Oct. 10 (Bloomberg) -- Palm oil stockpiles and output in Malaysia, the world’s second-largest producer, increased less than analysts’ expectations last month. Prices of the most-consumed cooking oil jumped to a one-month high.
Inventories rose 7 percent to 1.78 million metric tons from August, the highest level since May and the biggest jump since September last year, according to data from the Malaysian Palm Oil Board. Output gained 10 percent to 1.91 million tons, the highest since October last year. That compares with the median estimates of 1.89 million tons for reserves and 2 million tons for output in a Bloomberg survey published last week. Exports rose to 1.61 million tons, above the estimated 1.55 million tons.
Futures declined to an almost four-year low in July on prospects for expanding global supplies. Prices have since rallied on sustained demand from overseas buyers and as worsening conditions threatened the U.S. soybean crop, crushed to make a substitute oil. Palm, used in everything from candy to biofuel, is produced year-round with supply accelerating in the second half because of growing cycles.
“Stockpiles have come below expectations and that should strengthen prices,” said Ben Santoso, an analyst with DBS Vickers Securities Pte., by phone from Singapore. “The market is still waiting to see a seasonal peak and yields to recover.”
Palm for December delivery advanced as much as 1 percent to 2,392 ringgit ($748) a ton on the Bursa Malaysia Derivatives, the highest since Sept. 9, as the market resumed trading after the midday break when the data was released. Futures, which were at 2,386 ringgit by 4:24 p.m. in Kuala Lumpur, have rallied 12 percent since reaching 2,137 ringgit in July, the lowest price since October 2009. Soybeans have rebounded 11 percent since reaching a 19-month low in August.
Palm oil shipments from Malaysia advanced 17 percent to 542,274 tons in the first 10 days of October from the same period last month, surveyor Intertek said today. Malaysian palm oil board data showed exports rose 5.2 percent in September, rising for a fourth straight month.
Prices are still heading for a third annual loss, the worst run since at least 1996. Global palm oil production will advance 5 percent to a record 58.1 million tons in 2013-2014, boosting stockpiles by 17 percent to an all-time high of 9.2 million tons, the U.S. Department of Agriculture estimates.

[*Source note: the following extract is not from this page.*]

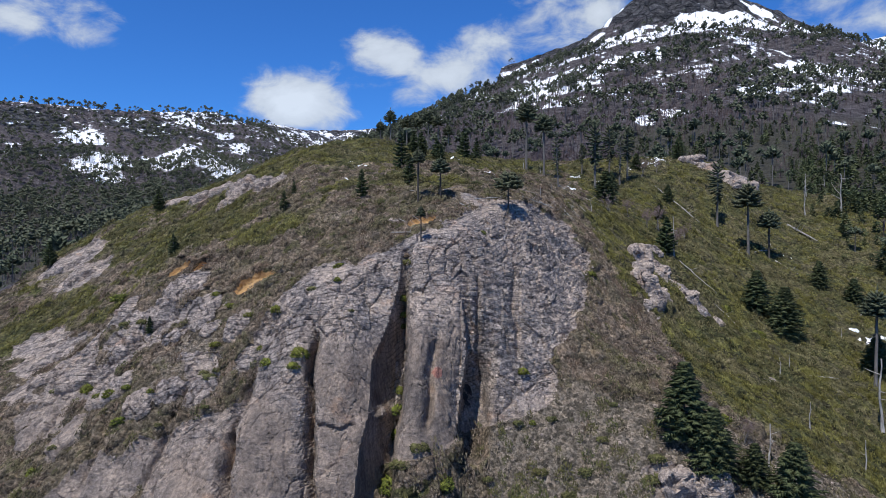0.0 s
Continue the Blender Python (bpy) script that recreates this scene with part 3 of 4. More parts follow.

“We are still concerned about increasing production in October,” said Santoso, who expects palm to average 2,300 ringgit in the fourth quarter.
World production of soybeans will jump 5.3 percent to 281.7 million tons in 2013-2014 as U.S. recovers from a drought last year and Brazil heads for the biggest crop ever, making it the largest producer, according to the USDA.
“As supplies in other oilseeds becomes more comfortable from this season, it will be difficult for palm oil prices to rally,” Macquarie Group Ltd. said in an Oct. 4 report. Futures will average 2,368.5 ringgit a ton in 2013 from 2,867.3 a year earlier, the bank said. “A broad recovery across all major oilseeds will once again result in inventory build-up.”